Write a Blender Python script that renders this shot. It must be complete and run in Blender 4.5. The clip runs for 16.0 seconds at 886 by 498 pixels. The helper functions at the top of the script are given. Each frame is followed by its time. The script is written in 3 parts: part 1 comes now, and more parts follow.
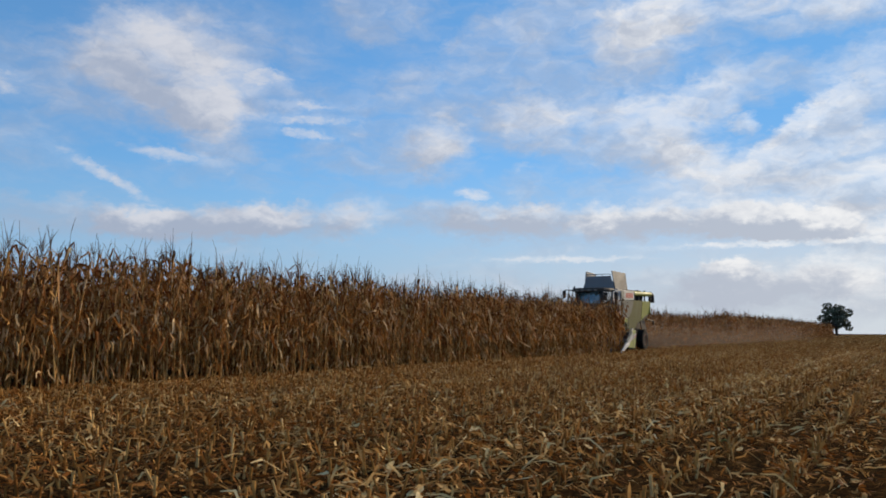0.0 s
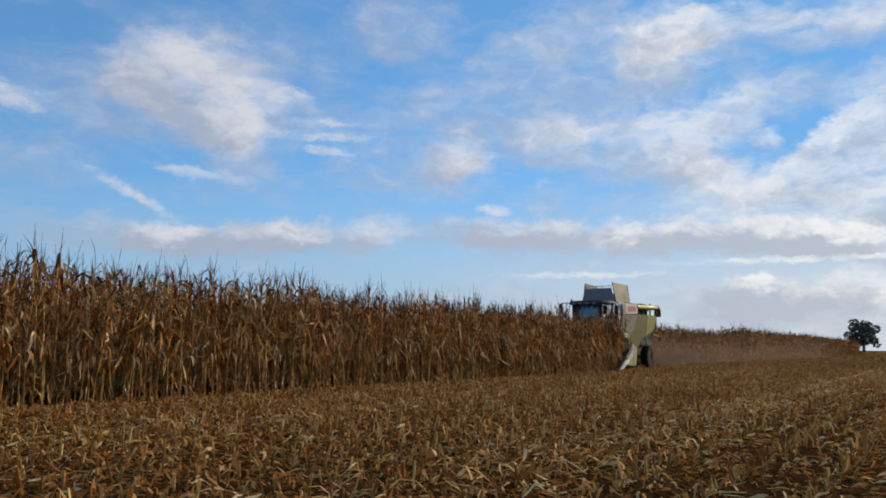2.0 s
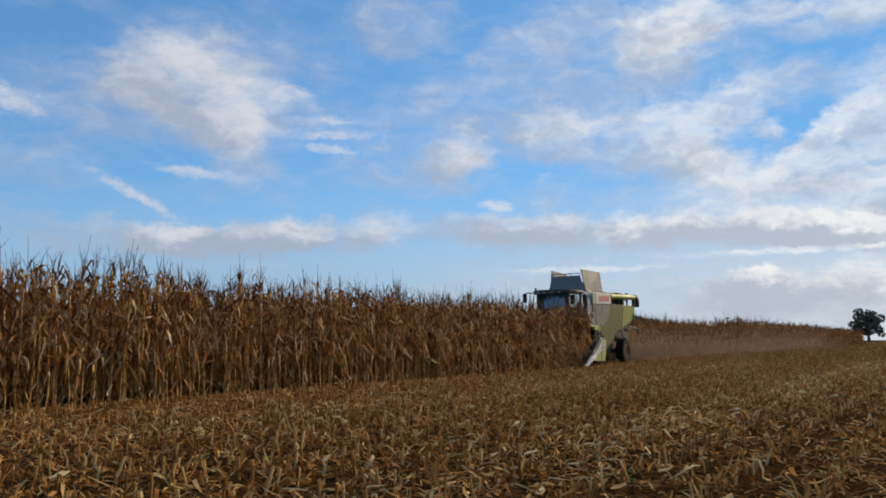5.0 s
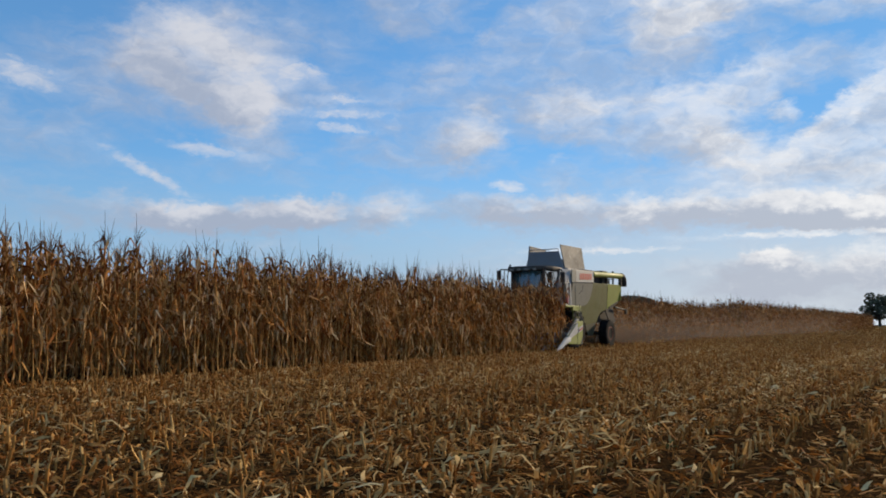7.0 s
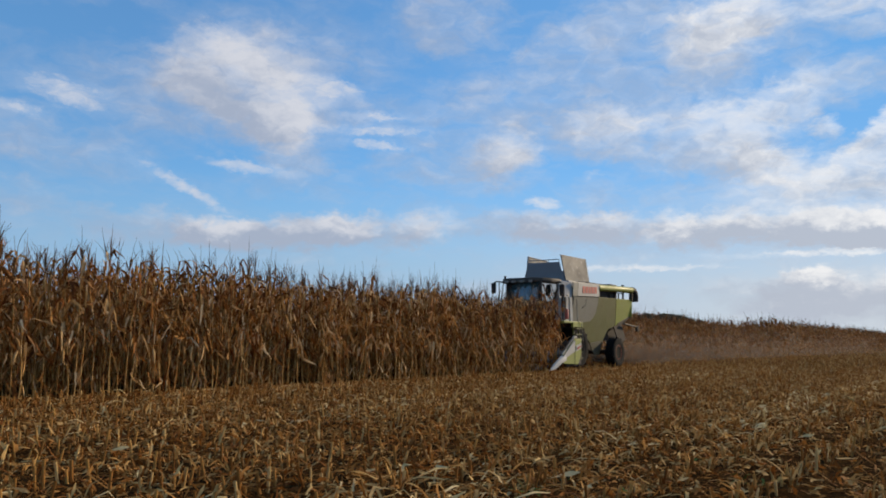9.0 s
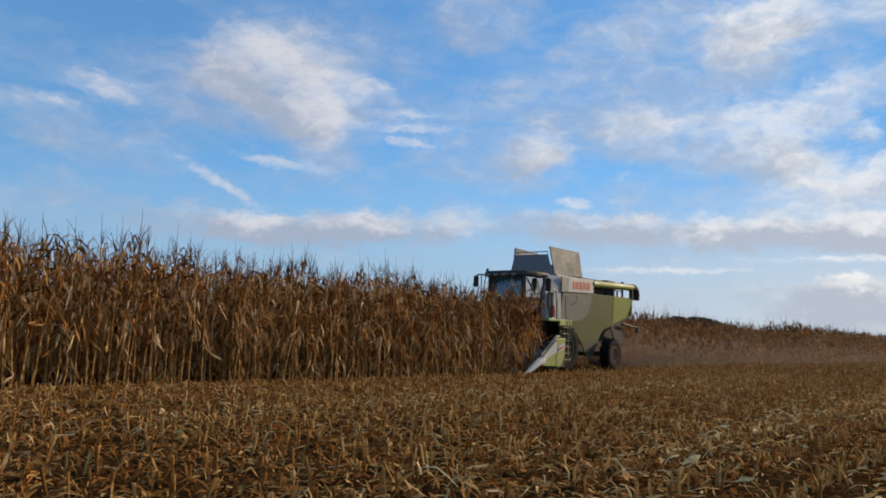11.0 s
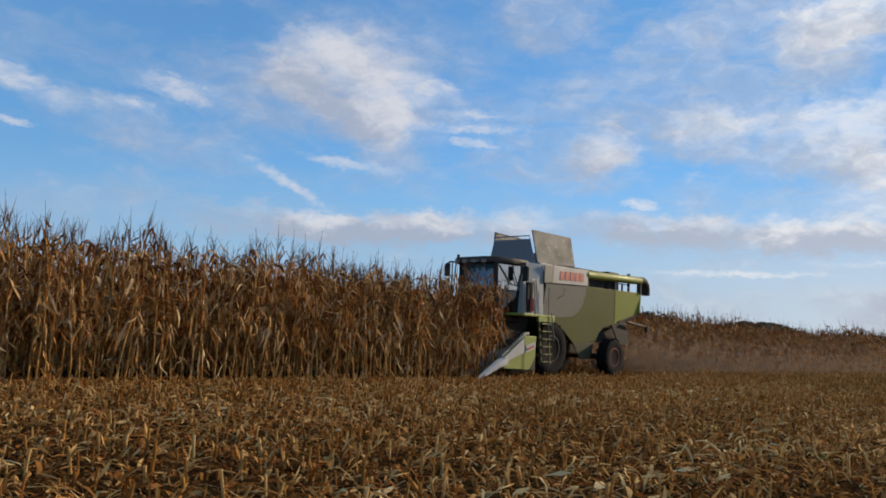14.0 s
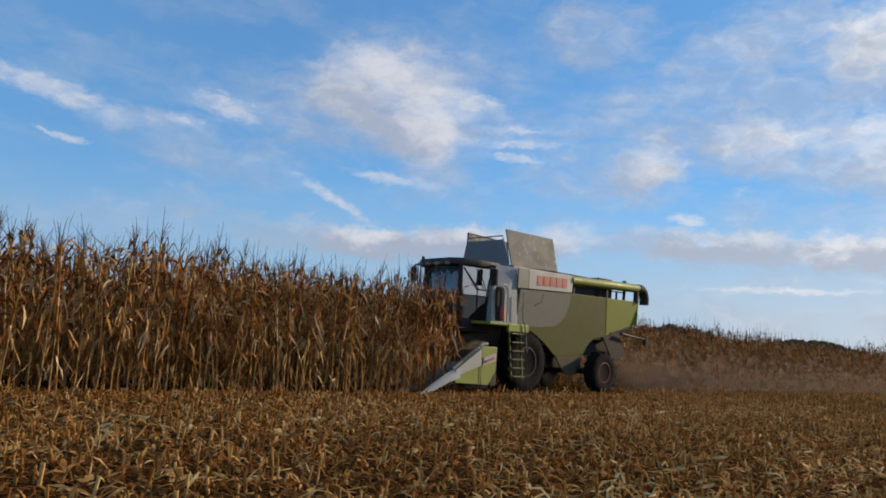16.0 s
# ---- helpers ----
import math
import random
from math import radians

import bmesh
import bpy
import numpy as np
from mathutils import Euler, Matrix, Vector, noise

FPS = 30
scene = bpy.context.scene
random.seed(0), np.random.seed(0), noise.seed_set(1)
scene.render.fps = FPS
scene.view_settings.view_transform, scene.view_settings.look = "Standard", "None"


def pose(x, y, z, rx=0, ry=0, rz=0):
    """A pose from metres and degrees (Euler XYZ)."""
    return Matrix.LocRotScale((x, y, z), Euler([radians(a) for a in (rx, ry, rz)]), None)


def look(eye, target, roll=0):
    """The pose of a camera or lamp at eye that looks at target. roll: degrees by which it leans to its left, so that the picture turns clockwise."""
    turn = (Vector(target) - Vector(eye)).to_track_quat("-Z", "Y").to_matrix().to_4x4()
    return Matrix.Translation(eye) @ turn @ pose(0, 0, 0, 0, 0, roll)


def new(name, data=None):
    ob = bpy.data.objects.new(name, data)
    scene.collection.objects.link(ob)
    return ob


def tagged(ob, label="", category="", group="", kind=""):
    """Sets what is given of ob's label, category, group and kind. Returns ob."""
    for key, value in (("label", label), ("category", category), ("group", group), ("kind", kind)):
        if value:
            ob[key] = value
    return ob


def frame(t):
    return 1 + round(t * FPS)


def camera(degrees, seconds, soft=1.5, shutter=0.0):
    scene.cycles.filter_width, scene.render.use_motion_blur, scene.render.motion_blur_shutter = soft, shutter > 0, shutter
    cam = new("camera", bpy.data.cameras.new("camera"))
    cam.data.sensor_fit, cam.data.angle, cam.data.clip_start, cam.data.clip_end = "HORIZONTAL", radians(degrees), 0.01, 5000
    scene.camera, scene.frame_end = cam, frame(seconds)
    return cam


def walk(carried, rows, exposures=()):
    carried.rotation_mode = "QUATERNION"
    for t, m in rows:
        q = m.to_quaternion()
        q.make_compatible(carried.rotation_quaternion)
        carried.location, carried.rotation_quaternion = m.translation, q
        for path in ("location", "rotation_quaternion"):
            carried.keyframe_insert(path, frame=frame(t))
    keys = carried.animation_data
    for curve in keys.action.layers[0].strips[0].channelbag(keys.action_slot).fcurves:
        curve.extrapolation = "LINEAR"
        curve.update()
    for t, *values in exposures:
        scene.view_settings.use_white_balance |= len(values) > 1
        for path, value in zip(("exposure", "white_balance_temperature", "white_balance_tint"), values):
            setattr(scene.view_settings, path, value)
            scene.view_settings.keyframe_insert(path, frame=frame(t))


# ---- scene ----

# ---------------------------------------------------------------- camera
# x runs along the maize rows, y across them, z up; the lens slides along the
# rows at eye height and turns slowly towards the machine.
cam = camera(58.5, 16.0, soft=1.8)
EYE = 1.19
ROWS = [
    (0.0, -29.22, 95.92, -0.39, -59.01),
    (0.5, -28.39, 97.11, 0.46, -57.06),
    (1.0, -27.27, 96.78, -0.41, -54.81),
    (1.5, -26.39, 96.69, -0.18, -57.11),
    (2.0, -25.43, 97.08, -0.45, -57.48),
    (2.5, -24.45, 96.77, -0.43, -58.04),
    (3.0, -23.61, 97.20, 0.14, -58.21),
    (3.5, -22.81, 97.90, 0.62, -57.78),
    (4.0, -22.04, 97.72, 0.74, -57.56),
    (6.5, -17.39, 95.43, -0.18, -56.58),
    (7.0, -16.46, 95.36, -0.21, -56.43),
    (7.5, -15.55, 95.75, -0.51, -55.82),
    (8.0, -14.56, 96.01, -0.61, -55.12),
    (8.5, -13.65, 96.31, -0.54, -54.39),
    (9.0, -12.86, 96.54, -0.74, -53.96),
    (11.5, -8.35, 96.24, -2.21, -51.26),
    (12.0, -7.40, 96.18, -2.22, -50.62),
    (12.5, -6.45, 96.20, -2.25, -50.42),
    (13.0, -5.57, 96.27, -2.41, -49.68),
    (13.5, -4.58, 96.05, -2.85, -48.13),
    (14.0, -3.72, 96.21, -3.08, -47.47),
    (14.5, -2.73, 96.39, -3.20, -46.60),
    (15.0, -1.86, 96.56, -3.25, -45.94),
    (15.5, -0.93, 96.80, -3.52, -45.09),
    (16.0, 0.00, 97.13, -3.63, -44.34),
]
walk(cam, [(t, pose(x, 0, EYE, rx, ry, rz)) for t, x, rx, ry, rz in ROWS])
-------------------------
Copy out each line exactly, without the pictures.

> [Response for this exercise]:
Write a Blender Python script that renders this shot. It must be complete and run in Blender 4.5. The clip runs for 16.0 seconds at 886 by 498 pixels. The helper functions at the top of the script are given. Each frame is followed by its time. The script is written in 3 parts: part 1 comes now, and more parts follow.
0.0 s
2.0 s
5.0 s
7.0 s
9.0 s
11.0 s
14.0 s
16.0 s
# ---- helpers ----
import math
import random
from math import radians

import bmesh
import bpy
import numpy as np
from mathutils import Euler, Matrix, Vector, noise

FPS = 30
scene = bpy.context.scene
random.seed(0), np.random.seed(0), noise.seed_set(1)
scene.render.fps = FPS
scene.view_settings.view_transform, scene.view_settings.look = "Standard", "None"


def pose(x, y, z, rx=0, ry=0, rz=0):
    """A pose from metres and degrees (Euler XYZ)."""
    return Matrix.LocRotScale((x, y, z), Euler([radians(a) for a in (rx, ry, rz)]), None)


def look(eye, target, roll=0):
    """The pose of a camera or lamp at eye that looks at target. roll: degrees by which it leans to its left, so that the picture turns clockwise."""
    turn = (Vector(target) - Vector(eye)).to_track_quat("-Z", "Y").to_matrix().to_4x4()
    return Matrix.Translation(eye) @ turn @ pose(0, 0, 0, 0, 0, roll)


def new(name, data=None):
    ob = bpy.data.objects.new(name, data)
    scene.collection.objects.link(ob)
    return ob


def tagged(ob, label="", category="", group="", kind=""):
    """Sets what is given of ob's label, category, group and kind. Returns ob."""
    for key, value in (("label", label), ("category", category), ("group", group), ("kind", kind)):
        if value:
            ob[key] = value
    return ob


def frame(t):
    return 1 + round(t * FPS)


def camera(degrees, seconds, soft=1.5, shutter=0.0):
    scene.cycles.filter_width, scene.render.use_motion_blur, scene.render.motion_blur_shutter = soft, shutter > 0, shutter
    cam = new("camera", bpy.data.cameras.new("camera"))
    cam.data.sensor_fit, cam.data.angle, cam.data.clip_start, cam.data.clip_end = "HORIZONTAL", radians(degrees), 0.01, 5000
    scene.camera, scene.frame_end = cam, frame(seconds)
    return cam


def walk(carried, rows, exposures=()):
    carried.rotation_mode = "QUATERNION"
    for t, m in rows:
        q = m.to_quaternion()
        q.make_compatible(carried.rotation_quaternion)
        carried.location, carried.rotation_quaternion = m.translation, q
        for path in ("location", "rotation_quaternion"):
            carried.keyframe_insert(path, frame=frame(t))
    keys = carried.animation_data
    for curve in keys.action.layers[0].strips[0].channelbag(keys.action_slot).fcurves:
        curve.extrapolation = "LINEAR"
        curve.update()
    for t, *values in exposures:
        scene.view_settings.use_white_balance |= len(values) > 1
        for path, value in zip(("exposure", "white_balance_temperature", "white_balance_tint"), values):
            setattr(scene.view_settings, path, value)
            scene.view_settings.keyframe_insert(path, frame=frame(t))


# ---- scene ----

# ---------------------------------------------------------------- camera
# x runs along the maize rows, y across them, z up; the lens slides along the
# rows at eye height and turns slowly towards the machine.
cam = camera(58.5, 16.0, soft=1.8)
EYE = 1.19
ROWS = [
    (0.0, -29.22, 95.92, -0.39, -59.01),
    (0.5, -28.39, 97.11, 0.46, -57.06),
    (1.0, -27.27, 96.78, -0.41, -54.81),
    (1.5, -26.39, 96.69, -0.18, -57.11),
    (2.0, -25.43, 97.08, -0.45, -57.48),
    (2.5, -24.45, 96.77, -0.43, -58.04),
    (3.0, -23.61, 97.20, 0.14, -58.21),
    (3.5, -22.81, 97.90, 0.62, -57.78),
    (4.0, -22.04, 97.72, 0.74, -57.56),
    (6.5, -17.39, 95.43, -0.18, -56.58),
    (7.0, -16.46, 95.36, -0.21, -56.43),
    (7.5, -15.55, 95.75, -0.51, -55.82),
    (8.0, -14.56, 96.01, -0.61, -55.12),
    (8.5, -13.65, 96.31, -0.54, -54.39),
    (9.0, -12.86, 96.54, -0.74, -53.96),
    (11.5, -8.35, 96.24, -2.21, -51.26),
    (12.0, -7.40, 96.18, -2.22, -50.62),
    (12.5, -6.45, 96.20, -2.25, -50.42),
    (13.0, -5.57, 96.27, -2.41, -49.68),
    (13.5, -4.58, 96.05, -2.85, -48.13),
    (14.0, -3.72, 96.21, -3.08, -47.47),
    (14.5, -2.73, 96.39, -3.20, -46.60),
    (15.0, -1.86, 96.56, -3.25, -45.94),
    (15.5, -0.93, 96.80, -3.52, -45.09),
    (16.0, 0.00, 97.13, -3.63, -44.34),
]
walk(cam, [(t, pose(x, 0, EYE, rx, ry, rz)) for t, x, rx, ry, rz in ROWS])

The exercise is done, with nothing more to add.